Unlike traditional cloud computing, which relies on centralized servers, Golem places greater emphasis on market-based resource collaboration and the use of idle computing power. This structure not only lowers the barrier to accessing computing resources, but also supports the development of Web3 infrastructure and distributed computing.
As AI, off-chain computing, and the DePIN ecosystem continue to expand, decentralized compute networks may play a more important role in the future of internet infrastructure.
FAQs
How Does Golem (GLM) Work?
Golem splits large computational tasks into multiple subtasks, assigns them to different nodes for execution, then aggregates the results and completes payment through GLM.
Why Does Golem Need a Task-Splitting Mechanism?

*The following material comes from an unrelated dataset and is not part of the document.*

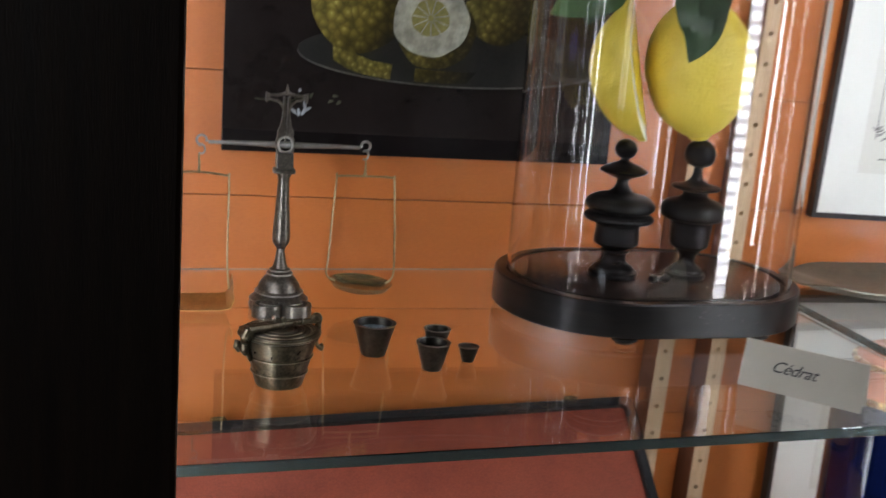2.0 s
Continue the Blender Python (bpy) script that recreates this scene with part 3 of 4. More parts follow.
def lemon_wedge():
    """A long wedge of citron standing on its tip: peel outside, two cut faces with pith and flesh."""
    t = thing("lemon_wedge", pose(0.537, 1.212, TOP_Z + 0.130), "yellow citron wedge with pale pith and green leaf on a finial", "fruit")
    prof = [(max(r * 0.92, 0.0), z * 0.95) for r, z in smooth_profile(LEMON, 4)]
    a0, a1, n = radians(104), radians(239), 20
    lean = pose(0.012, 0, 0.0, 0, -13, 0)

    def at(r, z, a):
        return lean @ Vector((r * math.cos(a), r * math.sin(a), z))
    bm = bmesh.new()
    grid = [[bm.verts.new(at(r, z, a0 + (a1 - a0) * i / n)) for i in range(n + 1)] for r, z in prof]
    for p, q in zip(grid, grid[1:]):
        for i in range(n):
            bm.faces.new((p[i], p[i + 1], q[i + 1], q[i]))
    bmesh.ops.remove_doubles(bm, verts=bm.verts, dist=1e-6)
    part("peel", bm, PEEL, t, smooth=True)
    for a, s in ((a0, 1), (a1, -1)):
        nrm = Vector((-math.sin(a), math.cos(a), 0)) * s

        def face(k0, k1, lift, zlo, zhi):
            own = bmesh.new()
            rim = [own.verts.new(lean @ (Vector((max(r * k1 - (0.0015 if k1 < 1 else 0), 0.001) * math.cos(a), max(r * k1 - (0.0015 if k1 < 1 else 0), 0.001) * math.sin(a), zlo + z * (zhi - zlo))) - nrm * lift)) for r, z in prof]
            axis = [own.verts.new(lean @ (Vector((0, 0, zlo + z * (zhi - zlo))) - nrm * lift)) for r, z in prof]
            for i in range(len(rim) - 1):
                own.faces.new((rim[i], rim[i + 1], axis[i + 1], axis[i]))
            return own
        part("cut_face", face(0, 1.0, 0.0, 0, 1), PITH, t, "white pith")
        part("flesh", face(0, 0.92, 0.0006, 0.012, 0.96), FLESH, t, "juicy yellow flesh")
    stalk = [(-0.013, 0, 0.128), (-0.014, 0.002, 0.146), (-0.006, 0.004, 0.162), (0.014, 0.004, 0.176), (0.026, 0.0, 0.184)]
    part("stalk", tube(curve3(stalk), 0.0014), STEM, t)
    leaf(t, [(-0.014, 0.004, 0.142), (-0.032, 0.012, 0.138), (-0.056, 0.016, 0.126), (-0.088, 0.018, 0.108)], 0.023, LEAF_MID, tilt=(0.2, -1, 0.2), ruffle=0.12)
    leaf(t, [(-0.014, 0.004, 0.150), (-0.024, 0.020, 0.146), (-0.036, 0.034, 0.128), (-0.042, 0.044, 0.100)], 0.024, LEAF_DARK, tilt=(0.0, -1, 0.5), ruffle=0.12)
    return t


lemon_wedge()


def balance_scale():
    """A small apothecary's balance: bell foot with two weight wells, baluster pillar, fork, beam and two hung pans."""
    s = thing("balance_scale", pose(0.2165, 1.229, SHELF_Z), "antique bronze apothecary balance with a round and a square pan", "balance scale")
    foot = [(0.0, 0.0), (0.0262, 0.0), (0.0268, 0.004), (0.0252, 0.0075), (0.0262, 0.0082), (0.0260, 0.0096), (0.0232, 0.0120), (0.0206, 0.0145), (0.0217, 0.0152), (0.0214, 0.0164), (0.0192, 0.0180), (0.0178, 0.023), (0.0140, 0.0285), (0.0106, 0.0312),
            (0.0114, 0.0319), (0.0112, 0.0332), (0.0085, 0.0342), (0.0093, 0.0350), (0.0091, 0.0364), (0.0068, 0.0374), (0.0062, 0.040)]
    part("foot", lathe(foot + [(0, 0.040)], 40), PEWTER, s, smooth=True)
    for lx in (-0.0125, 0.0135):
        prof = [(0, 0.003), (0.0098, 0.003), (0.0102, 0.0115), (0.0128, 0.0115), (0.0133, 0.0105), (0.0133, 0.0), (0, 0.0)]
        part("weight_well", lathe(prof, 28), PEWTER, s, smooth=True, m=pose(lx, -0.0258, 0))
    pillar = [(0.0060, 0.039), (0.0042, 0.048), (0.0036, 0.054), (0.0040, 0.056), (0.0072, 0.061), (0.0078, 0.068), (0.0068, 0.085), (0.0054, 0.105), (0.0050, 0.118), (0.0062, 0.1215), (0.0066, 0.124)]
    part("pillar", lathe([(0, 0.039)] + smooth_profile(pillar, 4) + [(0, 0.124)], 28), PEWTER, s, smooth=True)
    bm = box((-0.0095, -0.007, 0.1235), (0.0095, 0.007, 0.1275), 0.0008)
    bm = box((-0.0075, -0.0055, 0.1275), (0.0075, 0.0055, 0.1415), 0.0008, bm)
    part("capital", bm, PEWTER, s)
    # the fork: a pierced plate of two cheeks that meet in a cross-shaped head with a spike
    cheek = [(0.0007, 0.1560), (0.0010, 0.1830), (0.0008, 0.1900), (0.0030, 0.1905), (0.0028, 0.1860), (0.0030, 0.1790), (0.0038, 0.1715), (0.0050, 0.1650), (0.0066, 0.1615), (0.0074, 0.1590), (0.0068, 0.1568), (0.0076, 0.1545),
             (0.0086, 0.1500), (0.0082, 0.1450), (0.0070, 0.1412), (0.0048, 0.1412), (0.0052, 0.1450), (0.0056, 0.1490), (0.0042, 0.1532), (0.0022, 0.1545)]
    for sx in (-1, 1):
        pts = [(sx * x, z) for x, z in cheek]
        part("fork_cheek", outline(pts if sx > 0 else list(reversed(pts)), -0.0026, 0.0026), PEWTER, s)
    ring = [(0.0064 * math.cos(a), -0.0030, 0.1490 + 0.0068 * math.sin(a)) for a in [2 * math.pi * k / 24 for k in range(25)]]
    part("fork_eye", tube(ring, 0.0011, 6), PEWTER_LIGHT, s, smooth=True)
    bm = tube([(-0.0165, 0, 0.1915), (-0.009, 0, 0.1912), (0, 0, 0.1935), (0.009, 0, 0.1912), (0.0165, 0, 0.1915)], [0.0012, 0.0013, 0.0019, 0.0013, 0.0012], 8)
    for sx in (-1, 1):
        bm = outline([(sx * x, z) for x, z in ((0.0145, 0.1928), (0.0148, 0.1890), (0.0172, 0.1848), (0.0182, 0.1860), (0.0184, 0.1935))], -0.0016, 0.0016, bm)
        bm = tube([(sx * 0.0150, 0, 0.1885), (sx * 0.0080, 0, 0.1870), (sx * 0.0042, 0, 0.1835), (sx * 0.0024, 0, 0.1785)], [0.0009, 0.0011, 0.0012, 0.0010], 6, bm)
    part("head", bm, PEWTER, s)
    part("spike", lathe([(0, 0.1925), (0.0022, 0.1930), (0.0012, 0.1975), (0, 0.2020)], 12), PEWTER, s, smooth=True)
    part("pointer", tube([(0, -0.0005, 0.150), (0.0003, -0.0005, 0.187)], [0.0008, 0.0003], 6), PEWTER, s)
    # thin rings in paler metal along the foot's ridges
    for r, z in ((0.0261, 0.0090), (0.0216, 0.0158), (0.0113, 0.0326), (0.0092, 0.0357), (0.0262, 0.0035)):
        circle = [(r * math.cos(a), r * math.sin(a), z) for a in [2 * math.pi * k / 40 for k in range(41)]]
        part("turned_ring", tube(circle, 0.00055, 6), PEWTER_LIGHT, s, "paler ring", smooth=True)
    zb = 0.1485
    # beam, thinner towards its ends, which curl into swan necks
    pts = [(-0.066, 0, zb), (-0.045, 0, zb + 0.0003), (-0.012, 0, zb), (0, 0, zb), (0.012, 0, zb), (0.045, 0, zb + 0.0003), (0.066, 0, zb)]
    part("beam", tube(pts, [0.0016, 0.0019, 0.0026, 0.0034, 0.0026, 0.0019, 0.0016], 10), STEEL, s, smooth=True)
    for sx in (-1, 1):
        ring = [(sx * (0.0715 + 0.0042 * math.cos(a)), 0, zb + 0.0015 + 0.0042 * math.sin(a)) for a in [math.pi + 0.35 - i * 5.4 / 16 for i in range(17)]]
        part("swan_neck", tube(ring, 0.0011, 8), STEEL, s, smooth=True)
        hook = [(sx * 0.0715 + 0.0030 * math.cos(a), 0, zb - 0.0065 + 0.0040 * math.sin(a)) for a in [2.4 - i * 4.6 / 12 for i in range(13)]]
        part("hook", tube(hook, 0.0009, 8), STEEL, s, smooth=True)
    # right pan: brass dish in a wire stirrup
    cx, zt, zp = 0.0735, 0.123, 0.0215
    part("stirrup_stem", tube([(cx - 0.001, 0, zb - 0.010), (cx - 0.001, 0, zt + 0.006), (cx - 0.0012, 0, zt)], [0.0009, 0.0011, 0.0018], 8), WIRE, s, smooth=True)
    wire = curve3([(cx - 0.0230, 0, zp + 0.004), (cx - 0.0310, 0.0, zp + 0.010), (cx - 0.0300, 0, zp + 0.03), (cx - 0.0265, 0, zt - 0.004), (cx - 0.0245, 0, zt - 0.0006), (cx, 0, zt), (cx + 0.0240, 0, zt - 0.0006),
                   (cx + 0.0262, 0, zt - 0.004), (cx + 0.0300, 0, zp + 0.04), (cx + 0.0305, 0, zp + 0.010), (cx + 0.0240, 0, zp + 0.002)], 5)
    part("stirrup", tube(wire, 0.00095, 8), WIRE, s, smooth=True)
    dish = [(0, 0.0), (0.016, 0.0009), (0.0245, 0.0038), (0.0288, 0.0085), (0.0292, 0.0085), (0.0250, 0.0030), (0.0165, 0.0002), (0, -0.0006)]
    part("round_pan", lathe(dish, 48), BRASS, s, "shallow brass dish", smooth=True, m=pose(cx + 0.0005, 0.001, zp - 0.005, 0, 3, 0))
    # left pan: bent sheet tray with two raised cheeks
    cx, zp = -0.0745, 0.0055
    part("stirrup_stem", tube([(cx + 0.001, 0, zb - 0.010), (cx + 0.0015, 0, zt + 0.004), (cx + 0.0012, 0, zt - 0.002)], [0.0009, 0.0011, 0.0018], 8), WIRE, s, smooth=True)
    wire = curve3([(cx - 0.0270, -0.006, zp + 0.012), (cx - 0.0275, 0, zp + 0.036), (cx - 0.0272, 0, zt - 0.012), (cx - 0.0262, 0, zt - 0.0045), (cx - 0.0240, 0, zt - 0.003), (cx, 0, zt - 0.001), (cx + 0.0245, 0, zt - 0.0035),
                   (cx + 0.0272, 0, zt - 0.007), (cx + 0.0275, 0, zp + 0.05), (cx + 0.0285, -0.001, zp + 0.025), (cx + 0.0300, -0.007, zp + 0.013)], 5)
    part("stirrup", tube(wire, 0.00095, 8), WIRE, s, smooth=True)
    bm = bmesh.new()
    prof = [(-0.0328, 0.022), (-0.0318, 0.016), (-0.0300, 0.006), (-0.0275, 0.0015), (-0.020, 0.0002), (0, 0.0), (0.020, 0.0002), (0.0275, 0.0015), (0.0300, 0.006), (0.0318, 0.016), (0.0328, 0.022)]
    m = len(prof)

    def sheet(dz):
        rows = []
        for j in range(7):
            v = j / 6
            y = -0.022 + 0.044 * v
            row = []
            for i, (x, z) in enumerate(prof):
                e = min(i, m - 1 - i)
                h = 1.0 if e > 2 else (0.30 + 0.70 * math.sin(math.pi * (0.06 + v * 0.62)))
                row.append(bm.verts.new((x * (1 - dz * 12), y, z * h + 0.003 * (2 * v - 1) ** 2 + dz)))
            rows.append(row)
        return rows
    a, b = sheet(0.0), sheet(0.0008)
    for j in range(6):
        for i in range(m - 1):
            bm.faces.new((a[j][i], a[j][i + 1], a[j + 1][i + 1], a[j + 1][i]))
            bm.faces.new((b[j][i], b[j + 1][i], b[j + 1][i + 1], b[j][i + 1]))
    for j in (0, 6):
        for i in range(m - 1):
            bm.faces.new((a[j][i], a[j][i + 1], b[j][i + 1], b[j][i]))
    for i in (0, m - 1):
        for j in range(6):
            bm.faces.new((a[j][i], a[j + 1][i], b[j + 1][i], b[j][i]))
    part("square_pan", bm, BRASS_PLATE, s, "bent brass sheet tray with raised cheeks", smooth=True, m=pose(cx + 0.0005, -0.008, zp - 0.002, 4, 0, 0))
    return s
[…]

Task splitting enables parallel computing, which improves efficiency and makes use of idle computing resources around the world.
What Is a Provider in Golem?
A Provider is a node that supplies CPU, GPU, or server resources to the Golem network and can earn GLM rewards by completing tasks.
How Does Golem Verify Results Returned by Nodes?
Golem usually combines reputation mechanisms, repeated computation, result checking, and similar methods to improve the reliability of task results.
Which Tasks Are Best Suited to the Golem Network?
CGI rendering, AI inference, scientific computing, and other parallelizable tasks are generally better suited to distributed execution.
What Is the Biggest Difference Between Golem and Traditional Cloud Computing?
Traditional cloud platforms rely on centralized data centers, while Golem uses an open node network and market-based resource allocation mechanism.